▶ Dataset records

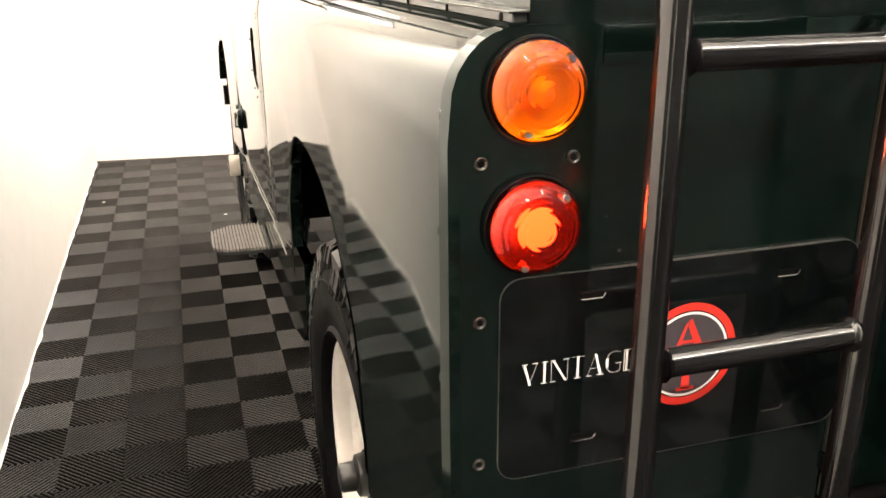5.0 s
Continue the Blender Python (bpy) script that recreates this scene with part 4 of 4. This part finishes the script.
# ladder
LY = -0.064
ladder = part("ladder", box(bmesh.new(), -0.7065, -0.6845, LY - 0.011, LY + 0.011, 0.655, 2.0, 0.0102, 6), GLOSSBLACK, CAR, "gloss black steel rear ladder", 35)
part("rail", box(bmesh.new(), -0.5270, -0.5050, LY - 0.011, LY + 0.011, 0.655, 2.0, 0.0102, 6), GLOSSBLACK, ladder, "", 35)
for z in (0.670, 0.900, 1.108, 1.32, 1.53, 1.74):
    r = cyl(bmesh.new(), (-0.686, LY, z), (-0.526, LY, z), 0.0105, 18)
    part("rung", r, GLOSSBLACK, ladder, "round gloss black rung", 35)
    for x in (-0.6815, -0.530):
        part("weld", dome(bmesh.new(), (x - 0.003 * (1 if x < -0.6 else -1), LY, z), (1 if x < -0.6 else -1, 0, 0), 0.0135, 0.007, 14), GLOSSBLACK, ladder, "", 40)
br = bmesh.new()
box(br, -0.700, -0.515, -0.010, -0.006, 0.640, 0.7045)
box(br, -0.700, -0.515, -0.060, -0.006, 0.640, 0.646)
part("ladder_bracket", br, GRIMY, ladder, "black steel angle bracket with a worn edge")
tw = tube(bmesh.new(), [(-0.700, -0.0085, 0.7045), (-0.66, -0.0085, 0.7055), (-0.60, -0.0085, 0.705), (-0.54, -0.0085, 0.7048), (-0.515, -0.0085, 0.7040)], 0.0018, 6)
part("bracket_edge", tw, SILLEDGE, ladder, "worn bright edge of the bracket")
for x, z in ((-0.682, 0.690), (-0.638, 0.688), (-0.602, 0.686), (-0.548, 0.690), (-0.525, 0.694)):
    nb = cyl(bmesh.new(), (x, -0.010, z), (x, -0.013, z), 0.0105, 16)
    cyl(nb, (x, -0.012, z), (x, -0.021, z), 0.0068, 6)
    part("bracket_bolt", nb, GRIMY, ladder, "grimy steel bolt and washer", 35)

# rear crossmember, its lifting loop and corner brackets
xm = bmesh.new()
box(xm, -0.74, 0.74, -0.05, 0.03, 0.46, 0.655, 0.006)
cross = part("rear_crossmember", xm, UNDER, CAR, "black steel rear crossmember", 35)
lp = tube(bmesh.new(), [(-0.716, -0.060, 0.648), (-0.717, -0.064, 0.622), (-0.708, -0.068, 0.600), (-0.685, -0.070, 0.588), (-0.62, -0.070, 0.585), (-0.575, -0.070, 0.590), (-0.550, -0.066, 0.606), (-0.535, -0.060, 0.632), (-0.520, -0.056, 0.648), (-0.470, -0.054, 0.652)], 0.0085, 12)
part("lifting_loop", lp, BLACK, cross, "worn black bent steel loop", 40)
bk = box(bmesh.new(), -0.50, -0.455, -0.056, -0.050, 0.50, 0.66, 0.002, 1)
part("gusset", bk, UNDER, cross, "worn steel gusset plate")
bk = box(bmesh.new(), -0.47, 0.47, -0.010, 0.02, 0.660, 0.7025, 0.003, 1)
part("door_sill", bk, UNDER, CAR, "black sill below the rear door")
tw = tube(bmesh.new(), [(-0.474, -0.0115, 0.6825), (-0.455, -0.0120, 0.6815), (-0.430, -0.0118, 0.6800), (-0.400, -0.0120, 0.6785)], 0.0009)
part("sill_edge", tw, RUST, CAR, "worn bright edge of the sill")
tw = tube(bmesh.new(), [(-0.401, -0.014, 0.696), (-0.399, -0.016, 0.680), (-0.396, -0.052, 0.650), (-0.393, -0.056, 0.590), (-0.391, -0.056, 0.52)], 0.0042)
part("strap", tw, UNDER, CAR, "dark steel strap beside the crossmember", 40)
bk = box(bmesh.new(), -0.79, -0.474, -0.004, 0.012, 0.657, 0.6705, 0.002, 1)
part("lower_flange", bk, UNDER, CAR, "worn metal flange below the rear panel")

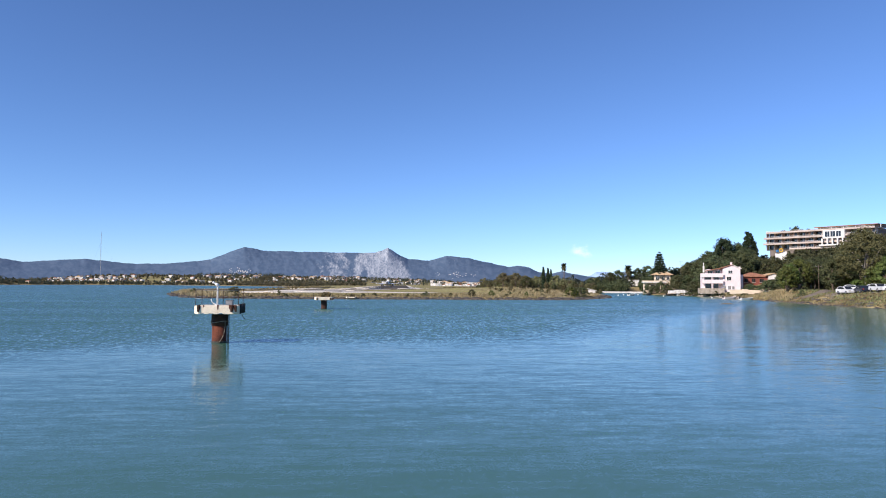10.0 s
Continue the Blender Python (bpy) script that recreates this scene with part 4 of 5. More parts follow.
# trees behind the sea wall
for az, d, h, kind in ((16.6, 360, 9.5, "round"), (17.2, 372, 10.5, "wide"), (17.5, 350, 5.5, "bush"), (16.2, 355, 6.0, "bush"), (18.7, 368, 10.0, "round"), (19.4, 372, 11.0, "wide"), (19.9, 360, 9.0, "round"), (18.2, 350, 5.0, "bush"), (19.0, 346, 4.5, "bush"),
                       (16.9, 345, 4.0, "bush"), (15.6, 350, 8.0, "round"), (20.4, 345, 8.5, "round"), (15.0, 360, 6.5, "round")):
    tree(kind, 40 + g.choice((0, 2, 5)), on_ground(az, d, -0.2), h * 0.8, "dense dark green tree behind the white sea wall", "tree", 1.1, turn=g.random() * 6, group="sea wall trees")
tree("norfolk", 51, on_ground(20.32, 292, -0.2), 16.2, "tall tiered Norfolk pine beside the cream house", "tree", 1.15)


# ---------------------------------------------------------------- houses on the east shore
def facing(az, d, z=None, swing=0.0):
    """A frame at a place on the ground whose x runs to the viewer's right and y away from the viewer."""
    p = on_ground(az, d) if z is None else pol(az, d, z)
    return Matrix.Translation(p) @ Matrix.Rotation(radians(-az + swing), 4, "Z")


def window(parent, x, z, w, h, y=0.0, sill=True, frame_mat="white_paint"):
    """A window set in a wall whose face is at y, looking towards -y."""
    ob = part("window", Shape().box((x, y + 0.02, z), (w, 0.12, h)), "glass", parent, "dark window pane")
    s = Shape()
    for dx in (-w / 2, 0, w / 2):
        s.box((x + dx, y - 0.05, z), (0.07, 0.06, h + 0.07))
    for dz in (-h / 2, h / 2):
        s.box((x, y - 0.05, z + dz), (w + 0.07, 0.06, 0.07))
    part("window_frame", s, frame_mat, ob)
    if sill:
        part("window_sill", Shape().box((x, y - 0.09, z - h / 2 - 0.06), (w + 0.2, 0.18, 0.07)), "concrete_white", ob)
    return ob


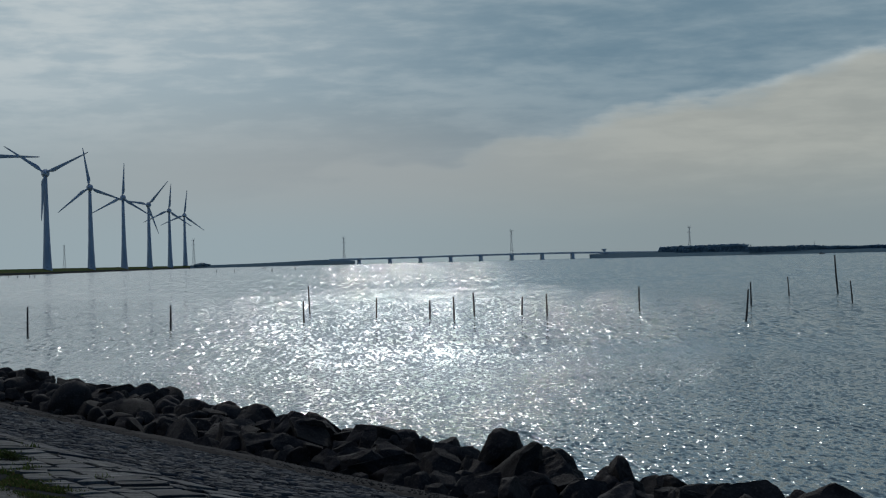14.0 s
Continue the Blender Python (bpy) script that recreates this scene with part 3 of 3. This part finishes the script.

▶ The task
Transcribe the records above exactly as they appear, leaving out any pictures.

▶ Output below
5.0 s
Continue the Blender Python (bpy) script that recreates this scene with part 4 of 4. This part finishes the script.
# ladder
LY = -0.064
ladder = part("ladder", box(bmesh.new(), -0.7065, -0.6845, LY - 0.011, LY + 0.011, 0.655, 2.0, 0.0102, 6), GLOSSBLACK, CAR, "gloss black steel rear ladder", 35)
part("rail", box(bmesh.new(), -0.5270, -0.5050, LY - 0.011, LY + 0.011, 0.655, 2.0, 0.0102, 6), GLOSSBLACK, ladder, "", 35)
for z in (0.670, 0.900, 1.108, 1.32, 1.53, 1.74):
    r = cyl(bmesh.new(), (-0.686, LY, z), (-0.526, LY, z), 0.0105, 18)
    part("rung", r, GLOSSBLACK, ladder, "round gloss black rung", 35)
    for x in (-0.6815, -0.530):
        part("weld", dome(bmesh.new(), (x - 0.003 * (1 if x < -0.6 else -1), LY, z), (1 if x < -0.6 else -1, 0, 0), 0.0135, 0.007, 14), GLOSSBLACK, ladder, "", 40)
br = bmesh.new()
box(br, -0.700, -0.515, -0.010, -0.006, 0.640, 0.7045)
box(br, -0.700, -0.515, -0.060, -0.006, 0.640, 0.646)
part("ladder_bracket", br, GRIMY, ladder, "black steel angle bracket with a worn edge")
tw = tube(bmesh.new(), [(-0.700, -0.0085, 0.7045), (-0.66, -0.0085, 0.7055), (-0.60, -0.0085, 0.705), (-0.54, -0.0085, 0.7048), (-0.515, -0.0085, 0.7040)], 0.0018, 6)
part("bracket_edge", tw, SILLEDGE, ladder, "worn bright edge of the bracket")
for x, z in ((-0.682, 0.690), (-0.638, 0.688), (-0.602, 0.686), (-0.548, 0.690), (-0.525, 0.694)):
    nb = cyl(bmesh.new(), (x, -0.010, z), (x, -0.013, z), 0.0105, 16)
    cyl(nb, (x, -0.012, z), (x, -0.021, z), 0.0068, 6)
    part("bracket_bolt", nb, GRIMY, ladder, "grimy steel bolt and washer", 35)

# rear crossmember, its lifting loop and corner brackets
xm = bmesh.new()
box(xm, -0.74, 0.74, -0.05, 0.03, 0.46, 0.655, 0.006)
cross = part("rear_crossmember", xm, UNDER, CAR, "black steel rear crossmember", 35)
lp = tube(bmesh.new(), [(-0.716, -0.060, 0.648), (-0.717, -0.064, 0.622), (-0.708, -0.068, 0.600), (-0.685, -0.070, 0.588), (-0.62, -0.070, 0.585), (-0.575, -0.070, 0.590), (-0.550, -0.066, 0.606), (-0.535, -0.060, 0.632), (-0.520, -0.056, 0.648), (-0.470, -0.054, 0.652)], 0.0085, 12)
part("lifting_loop", lp, BLACK, cross, "worn black bent steel loop", 40)
bk = box(bmesh.new(), -0.50, -0.455, -0.056, -0.050, 0.50, 0.66, 0.002, 1)
part("gusset", bk, UNDER, cross, "worn steel gusset plate")
bk = box(bmesh.new(), -0.47, 0.47, -0.010, 0.02, 0.660, 0.7025, 0.003, 1)
part("door_sill", bk, UNDER, CAR, "black sill below the rear door")
tw = tube(bmesh.new(), [(-0.474, -0.0115, 0.6825), (-0.455, -0.0120, 0.6815), (-0.430, -0.0118, 0.6800), (-0.400, -0.0120, 0.6785)], 0.0009)
part("sill_edge", tw, RUST, CAR, "worn bright edge of the sill")
tw = tube(bmesh.new(), [(-0.401, -0.014, 0.696), (-0.399, -0.016, 0.680), (-0.396, -0.052, 0.650), (-0.393, -0.056, 0.590), (-0.391, -0.056, 0.52)], 0.0042)
part("strap", tw, UNDER, CAR, "dark steel strap beside the crossmember", 40)
bk = box(bmesh.new(), -0.79, -0.474, -0.004, 0.012, 0.657, 0.6705, 0.002, 1)
part("lower_flange", bk, UNDER, CAR, "worn metal flange below the rear panel")

10.0 s
Continue the Blender Python (bpy) script that recreates this scene with part 4 of 5. More parts follow.
# trees behind the sea wall
for az, d, h, kind in ((16.6, 360, 9.5, "round"), (17.2, 372, 10.5, "wide"), (17.5, 350, 5.5, "bush"), (16.2, 355, 6.0, "bush"), (18.7, 368, 10.0, "round"), (19.4, 372, 11.0, "wide"), (19.9, 360, 9.0, "round"), (18.2, 350, 5.0, "bush"), (19.0, 346, 4.5, "bush"),
                       (16.9, 345, 4.0, "bush"), (15.6, 350, 8.0, "round"), (20.4, 345, 8.5, "round"), (15.0, 360, 6.5, "round")):
    tree(kind, 40 + g.choice((0, 2, 5)), on_ground(az, d, -0.2), h * 0.8, "dense dark green tree behind the white sea wall", "tree", 1.1, turn=g.random() * 6, group="sea wall trees")
tree("norfolk", 51, on_ground(20.32, 292, -0.2), 16.2, "tall tiered Norfolk pine beside the cream house", "tree", 1.15)


# ---------------------------------------------------------------- houses on the east shore
def facing(az, d, z=None, swing=0.0):
    """A frame at a place on the ground whose x runs to the viewer's right and y away from the viewer."""
    p = on_ground(az, d) if z is None else pol(az, d, z)
    return Matrix.Translation(p) @ Matrix.Rotation(radians(-az + swing), 4, "Z")


def window(parent, x, z, w, h, y=0.0, sill=True, frame_mat="white_paint"):
    """A window set in a wall whose face is at y, looking towards -y."""
    ob = part("window", Shape().box((x, y + 0.02, z), (w, 0.12, h)), "glass", parent, "dark window pane")
    s = Shape()
    for dx in (-w / 2, 0, w / 2):
        s.box((x + dx, y - 0.05, z), (0.07, 0.06, h + 0.07))
    for dz in (-h / 2, h / 2):
        s.box((x, y - 0.05, z + dz), (w + 0.07, 0.06, 0.07))
    part("window_frame", s, frame_mat, ob)
    if sill:
        part("window_sill", Shape().box((x, y - 0.09, z - h / 2 - 0.06), (w + 0.2, 0.18, 0.07)), "concrete_white", ob)
    return ob


14.0 s
Continue the Blender Python (bpy) script that recreates this scene with part 3 of 3. This part finishes the script.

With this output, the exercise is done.